April 12, 2010
by Sarah Sandifer
There are few things that can give a snapshot glance into somebody's life as efficiently as a bumper sticker. Where do they stand on talking on a cell phone while driving? "Hang up and drive" will let you know. What political party do they belong to? A sticker trashing either Sarah Palin or Barack Obama is the clue. Are they pro gun control? Read the line about Charlton Heston to find out.
I always pay attention to bumper stickers on people's cars and think it's an interesting perspective into who they are and what they value. In the heavily militarily populated town that we were stationed in I frequently saw stickers on cars designating a unit, an award to be proud of, or a loved one lost.
One that I would see nearly every day would make me cringe each time as it proudly proclaimed "1/2 my heart is in Iraq." My husband's frequent "briefings" to me when he's about to leave has educated me into the ways of the world and has led to me take off my rose-colored glasses with which I previously viewed life.

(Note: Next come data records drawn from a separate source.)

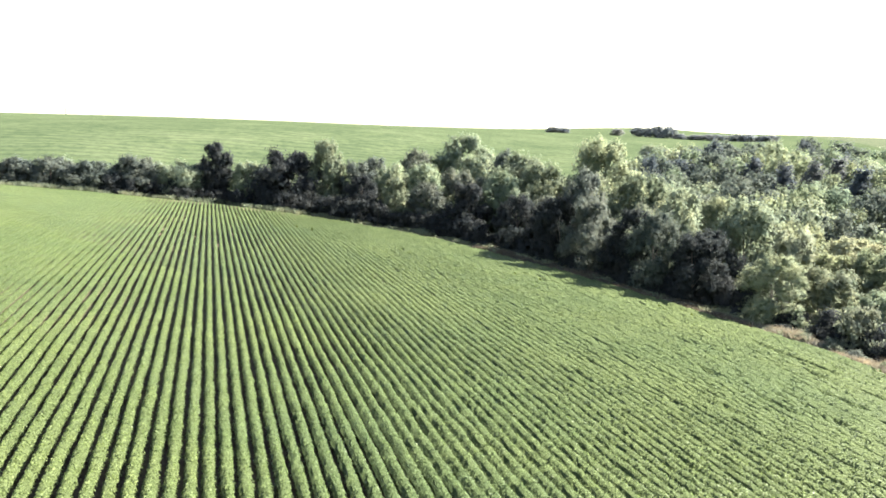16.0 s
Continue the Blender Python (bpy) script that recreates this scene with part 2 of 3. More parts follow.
def leaves(rng, centre, normal, size, slim=0.62, fold=0.18, quad=True):
    """Folded four-cornered blades, or three-cornered ones, one for each centre."""
    n = len(centre)
    normal = unit(normal)
    a = unit(np.cross(normal, rng.normal(size=(n, 3))))
    b = np.cross(normal, a)
    size = np.broadcast_to(size, (n,))[:, None]
    a, b = a * size * 0.5, b * size * 0.5 * slim
    lift = normal * size * fold
    if not quad:
        return np.stack([centre - a, centre - b + a * 0.7, centre + b + a * 0.5], 1).reshape(-1, 3), np.arange(3 * n).reshape(-1, 3)
    v = np.stack([centre - a, centre + b + lift, centre + a, centre - b + lift], 1).reshape(-1, 3)
    i = np.arange(n)[:, None] * 4
    return v, np.concatenate([i + [0, 2, 1], i + [0, 3, 2]], 1).reshape(-1, 3)


def joined(pieces):
    vs, fs, at = [], [], 0
    for v, f in pieces:
        vs.append(v)
        fs.append(f + at)
        at += len(v)
    return np.concatenate(vs), np.concatenate(fs)


def limb(points, radii, sides=7):
    """A tapered, bent branch."""
    points, radii = np.asarray(points, float), np.asarray(radii, float)
    ring = np.linspace(0, 2 * np.pi, sides, endpoint=False)
    way = unit(np.gradient(points, axis=0))
    side = unit(np.cross(way, (0.31, 0.2, 0.11)))
    other = np.cross(way, side)
    v = points[:, None] + radii[:, None, None] * (np.cos(ring)[None, :, None] * side[:, None] + np.sin(ring)[None, :, None] * other[:, None])
    f = []
    for k in range(len(points) - 1):
        for j in range(sides):
            a, b = k * sides + j, k * sides + (j + 1) % sides
            f += [(a, b, b + sides), (a, b + sides, a + sides)]
    return v.reshape(-1, 3), np.array(f)


# ---------------------------------------------------------------- the ground
def axis(centre, near, step, far):
    out, at, s = [0.0], 0.0, step
    while at < far:
        if at > near:
            s *= 1.22
        at += s
        out.append(at)
    out = np.array(out)
    return centre + np.concatenate([-out[:0:-1], out])


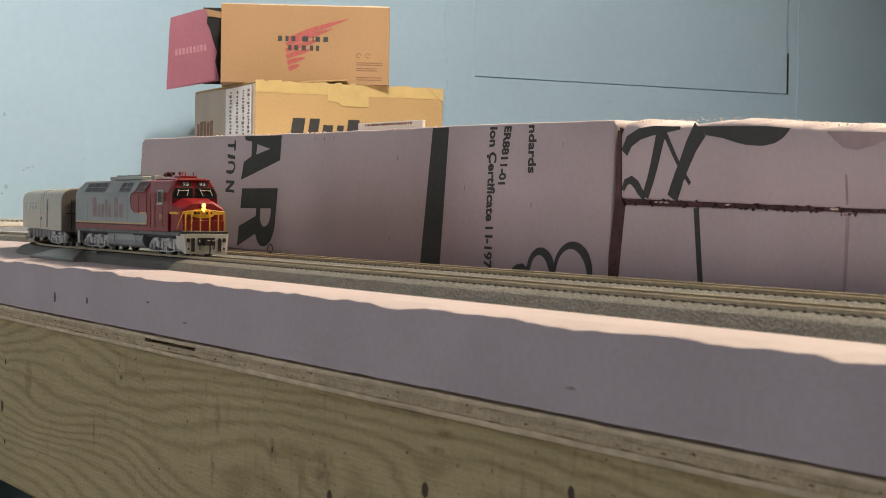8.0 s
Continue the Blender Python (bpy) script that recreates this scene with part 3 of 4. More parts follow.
    for _ in range(100):
        u = rng.uniform(0.01, 0.30)
        z = 0.0525 - 0.025 * u - rng.uniform(-0.001, 0.0035)
        w, h = rng.uniform(0.0005, 0.0022), rng.uniform(0.0003, 0.0009)
        plate([(u - w, z), (u, z + h), (u + w, z + h * 0.2), (u + w * 0.2, z - h)], -0.0004, 0.001, bm)
    part("scorch_crust", bm, SCORCH, gap)["kind"] = "stuff"
    bm = bmesh.new()
    for u in (0.044, 0.049, 0.054, 0.206, 0.210, 0.115):
        plate([(u - 0.002, 0.0515 - 0.021 * u), (u, 0.0522 - 0.021 * u), (u + 0.002, 0.0516 - 0.021 * u), (u, 0.0508 - 0.021 * u)], -0.0008, 0.0012, bm)
    part("pale_crumb", bm, FOAM_CUT, gap)["kind"] = "stuff"
    edge = thing("scorched_joint", "dark scorched upright joint between foam blocks", "foam seam", m2)
    part("burnt_foam", plate([(-0.008, 0.0), (0.0045, 0.0), (0.0075, 0.0525), (0.0072, 0.098), (0.0, 0.1005), (-0.001, 0.0525)], 0.0022, 0.03), SCORCH, edge)
    part("dark_edge", plate([(-0.0095, 0.0), (0.0035, 0.0), (0.0100, 0.0480), (0.0062, 0.0530), (0.0048, 0.098), (0.0012, 0.098), (-0.0010, 0.0525)], -0.0006, 0.0012), SCORCH, edge)
    part("printed_stroke", ribbon([(0.0480, 0.0965), (0.0445, 0.086), (0.0405, 0.074), (0.0370, 0.065), (0.0318, 0.0540)], [0.0095, 0.0085, 0.0075, 0.007, 0.0065], FACE, 0.0003), PRINT, b)
    part("printed_stroke", ribbon([(0.0870, 0.0960), (0.0785, 0.086), (0.0725, 0.076), (0.0665, 0.066), (0.0602, 0.0530)], [0.0135, 0.0115, 0.0100, 0.0100, 0.0105], FACE - 0.00005, 0.0003), PRINT, b)
    part("printed_stroke", ribbon([(0.0515, 0.0945), (0.061, 0.081), (0.069, 0.071), (0.0776, 0.0623)], [0.0035, 0.003, 0.003, 0.0025], FACE - 0.0001, 0.0003), PRINT, b)
    part("printed_stroke", ribbon([(0.0085, 0.0830), (0.0135, 0.0905), (0.025, 0.0950), (0.040, 0.0968), (0.0665, 0.0975)], [0.0075, 0.0085, 0.0075, 0.006, 0.002], FACE - 0.00015, 0.0003), PRINT, b)
    part("printed_stroke", ribbon([(0.0075, 0.0585), (0.0105, 0.0635), (0.0165, 0.0650), (0.022, 0.0620), (0.026, 0.0575), (0.031, 0.0534)], [0.0030, 0.0045, 0.0055, 0.0060, 0.0055, 0.004], FACE - 0.0002, 0.0003), PRINT, b)
    blob = [(0.083, 0.0980), (0.10, 0.0975), (0.12, 0.0970), (0.15, 0.0958), (0.1693, 0.0940), (0.1665, 0.0908), (0.1631, 0.0883), (0.1560, 0.0855), (0.1458, 0.0842), (0.1305, 0.0852), (0.120, 0.0873), (0.1093, 0.0899), (0.0929, 0.0922)]
    part("printed_blob", plate(blob, FACE - 0.00025, 0.0003), PRINT, b, "dark grey printed leaf shape")
    part("drawn_line", plate([(0.0819, 0.0470), (0.0868, 0.0470), (0.0918, 0.0), (0.0872, 0.0)], FACE, 0.0003), PRINT, c, "dark drawn upright line")
    stained = material("stained_foam", (0.40, 0.32, 0.36), 0.8, grain=90, grain_amount=0.1, stain=30, stain_amount=0.15)
    part("stain", plate([(0.200, 0.0912), (0.206, 0.0865), (0.214, 0.0815), (0.224, 0.0800), (0.236, 0.0818), (0.246, 0.0850), (0.262, 0.0870), (0.262, 0.0885), (0.23, 0.0900)], FACE * 0.6, 0.0003), stained, b, "dull pink stain along the torn edge")
    part("faint_line", plate([(0.2155, 0.0665), (0.2172, 0.0665), (0.2185, 0.0492), (0.2168, 0.0492)], FACE * 0.5, 0.0003), stained, b)
    part("faint_line", plate([(0.2168, 0.0440), (0.2196, 0.0440), (0.2180, 0.0004), (0.2156, 0.0004)], FACE * 0.5, 0.0003), stained, c, "faint drawn line")
    # torn fibres along the top
    rng = random.Random(8)
    bm = bmesh.new()
    for _ in range(320):
        u = rng.uniform(0.008, 0.34)
        z = crest(u) + rng.uniform(0.0030, 0.0056)
        y = rng.uniform(0.003, 0.014)
        s = rng.uniform(0.0003, 0.0007)
        d = Vector((rng.uniform(-1, 1), rng.uniform(-0.6, 0.6), rng.uniform(0.2, 1))).normalized() * rng.uniform(0.0005, 0.0014)
        p = Vector((u, y, z))
        q = Vector((0, s, s * 0.4))
        vs = [bm.verts.new(v) for v in (p - q, p + q, p + d, p + Vector((s, 0, 0)))]
        for f in ((0, 1, 2), (1, 3, 2), (3, 0, 2)):
            bm.faces.new([vs[i] for i in f])
    part("torn_fibre", bm, FOAM_CUT, b)["kind"] = "stuff"
    card = thing("white_card", "white printed card standing behind the foam", "card", m1 @ pose(0.318, 0.0505, 0, 0, 0, 0))
    part("sheet", box(0.0, 0.098, 0.0005, 0.0035, 0.0, 0.1175, 0.0004, 1), PAPER, card)
    bm = bmesh.new()
    rng = random.Random(3)
    x = 0.012
    while x < 0.082:
        w = rng.uniform(0.0006, 0.0022)
        box(x, x + w, 0.0001, 0.0007, 0.1145, 0.1163, bm=bm)
        x += w + rng.uniform(0.0006, 0.0016)
    part("bar_code", bm, INK_BROWN, card)


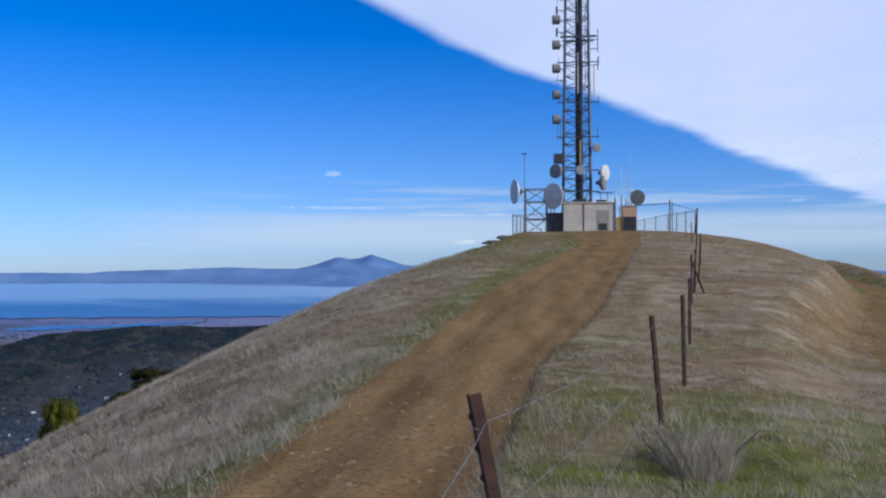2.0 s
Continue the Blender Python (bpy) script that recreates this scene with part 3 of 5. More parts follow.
def build_ground():
    na, nr = len(AZ), len(RAD)
    aa, rr = np.meshgrid(np.radians(AZ), RAD)
    x, y = -rr * np.sin(aa), rr * np.cos(aa)
    z = land(x, y)
    co = np.stack([x, y, z], -1).reshape(-1, 3)
    co = np.concatenate([co, [[0, 0, height(0, 0)]]])
    i, j = np.meshgrid(np.arange(nr - 1), np.arange(na), indexing="ij")
    k = (j + 1) % na
    quads = np.stack([i * na + j, i * na + k, (i + 1) * na + k, (i + 1) * na + j], -1).reshape(-1, 4)[:, ::-1]
    fan = np.stack([np.full(na, nr * na), (np.arange(na) + 1) % na, np.arange(na)], -1)[:, ::-1]
    me = bpy.data.meshes.new("ground")
    me.vertices.add(len(co))
    me.vertices.foreach_set("co", co.ravel())
    me.loops.add(quads.size + fan.size)
    me.loops.foreach_set("vertex_index", np.concatenate([quads.ravel(), fan.ravel()]))
    me.polygons.add(len(quads) + len(fan))
    starts = np.concatenate([np.arange(len(quads)) * 4, quads.size + np.arange(len(fan)) * 3])
    me.polygons.foreach_set("loop_start", starts)
    me.polygons.foreach_set("use_smooth", np.ones(len(starts), bool))
    me.update(calc_edges=True)
    me.validate()
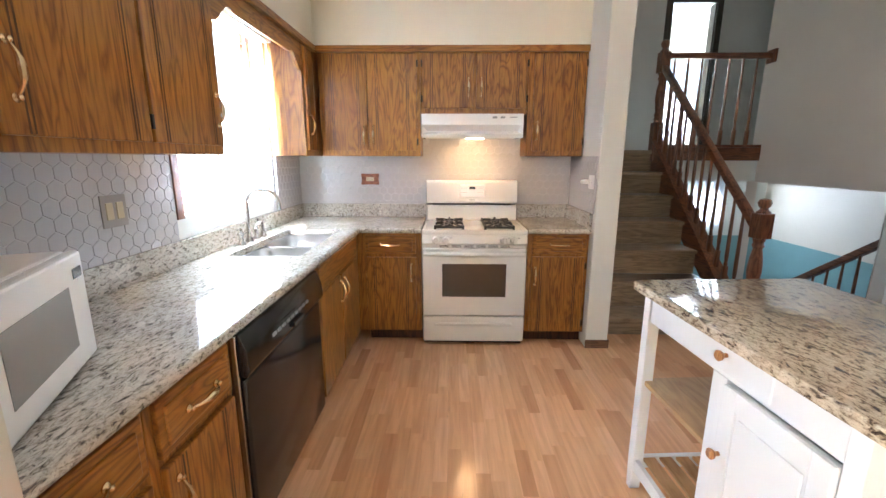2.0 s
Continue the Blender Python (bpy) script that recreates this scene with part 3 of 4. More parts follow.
for x0, y0, x1, y1 in ((SX, 3.93, SE, 3.95), (SX, 3.95, SX + 0.02, 4.46), (SE - 0.02, 3.95, SE, 4.46)):
    part("cooktop_rim", box(x0, y0, 0.898, x1, y1, 0.909, 0.005, 3), ENAMEL, cooktop, smooth=True)
gy0, gy1 = 4.0, 4.40
for gx in (SX + 0.20, SE - 0.20):
    grate = part("grate", tube([(gx - 0.105, gy0, 0.918), (gx + 0.105, gy0, 0.918), (gx + 0.105, gy1, 0.918), (gx - 0.105, gy1, 0.918), (gx - 0.105, gy0 - 0.004, 0.918)], 0.009, 6), IRON, stove, "black cast-iron double grate")
    bars = bmesh.new()
    box(gx - 0.105, (gy0 + gy1) / 2 - 0.006, 0.911, gx + 0.105, (gy0 + gy1) / 2 + 0.006, 0.925, 0.003, bm=bars)
    for cy in (gy0 + 0.10, gy1 - 0.10):
        for dx, dy in ((1, 0), (-1, 0), (0, 1), (0, -1)):
            p = Vector((gx, cy, 0.934))
            q = p + Vector((dx * 0.105, dy * 0.10, 0))
            tube([(q.x, q.y, 0.918), (q.x - dx * 0.012, q.y - dy * 0.012, 0.938), (p.x + dx * 0.055, p.y + dy * 0.055, 0.938), (p.x + dx * 0.03, p.y + dy * 0.03, 0.932)], [0.009, 0.009, 0.008, 0.006], 6, bm=bars)
        for s in (-1, 1):
            loop = []
            for i in range(11):
                a = math.pi * i / 10
                loop.append((gx + s * (0.105 - 0.068 * math.sin(a) ** 0.7), cy - 0.078 * math.cos(a), 0.920 + 0.015 * math.sin(a)))
            tube(loop, 0.0068, 6, bm=bars)
    for cx in (gx - 0.105, gx + 0.105):
        for cy in (gy0, gy1):
            box(cx - 0.008, cy - 0.008, 0.90, cx + 0.008, cy + 0.008, 0.934, 0.003, bm=bars)
    part("grate_frame", bars, IRON, grate)
    for cy in (gy0 + 0.10, gy1 - 0.10):
        burner = part("burner", lathe([(0.052, 0.902), (0.052, 0.905), (0.036, 0.908), (0.034, 0.916)], 20, (gx, cy, 0)), NICKEL, stove, smooth=True)
        part("burner_cap", lathe([(0.031, 0.916), (0.032, 0.920), (0.027, 0.925)], 20, (gx, cy, 0)), IRON, burner, smooth=True)
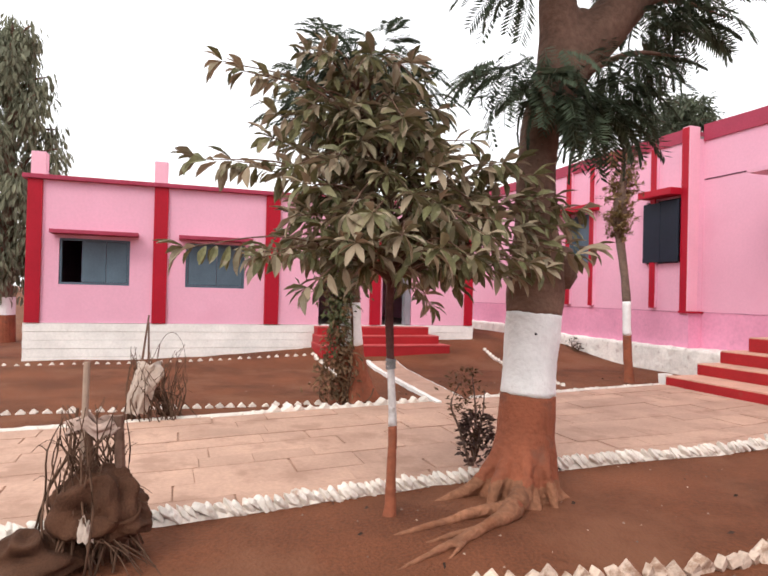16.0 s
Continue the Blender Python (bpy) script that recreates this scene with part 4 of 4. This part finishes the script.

This world is a beautiful place and I am always amazed at the fact that there is never a shortage of people willing to help me when I need it. But it also has potential to be a scary place with mean people within it. There's a fine line between paranoia and awareness though, and I try to be cautious and safe without assuming everyone I come into contact with is a bad guy.
However, having a bumper sticker on your car announcing to the world that you are a woman living alone with your husband half a world away seems to almost be asking for someone to follow you home and break into your house with or without you there.
We as military wives need to be intelligent and aware. It is one thing to be patriotic and immensely proud of your husband and what he's doing, but it is another to broadcast to everyone you come into contact with that he is deployed and you are living alone. There were times that people I worked with every day wouldn't know that Lane had deployed for at least a month because I knew it's just not necessary for me to shout from the rooftops that his unit was gone or that I was living alone.
The military calls it "Operational Security." I call it common sense.
My senses go on hyper drive as soon as Lane leaves. If I'm on a run, I typically either won't use my iPod at all or I'll have it turned down low so that I can hear everything around me. I know which cars have been driving behind me too long. I'm aware of men around me in ways I'm not if Lane is nearby. When walking on a sidewalk I don't smile and make eye contact as often. There are ways that I become a different person when Lane is gone simply because I just don't feel the freedom to be friendly to people I don't know.
You owe it to yourself to be aware and safe during times when your husband is gone. There are good people out there with a heart for the military who are willing to help at a moment's notice, but there are also those out there who want to take advantage of women who are vulnerable to attack. Learning how to be proud but alert is important.
Be proud of your husband, what he is doing, and the sacrifice it entails. Give yourself a pat on the back for living military life with grace. Put "My Daddy's in the Army" onesies on your little ones every single day. Talk to your girlfriends about this life, send care packages, and wake up to phone calls from him at 4 am. Go to wives social group meetings, go to work, eat junk food for three months and then work out for five before he comes home, and buy a cute little camo print purse to use everyday. Wear "I love my soldier" t-shirts or put a "Support Our Troops" magnet on your car.
But please. Don't wear shirts, key chains, or bumper stickers that broadcast that you're the only one living stateside. It's just not worth it. Phrases that say your loved one is deployed do say that someone you love is serving overseas, but it also says that they are not home with you. Be aware of different perspectives and how your shirt, bumper sticker, or bracelet might be interpreted. Your husband's life means the world to you, but remember that your life means the world to him, so be vigilant, aware, and proud every moment of every day.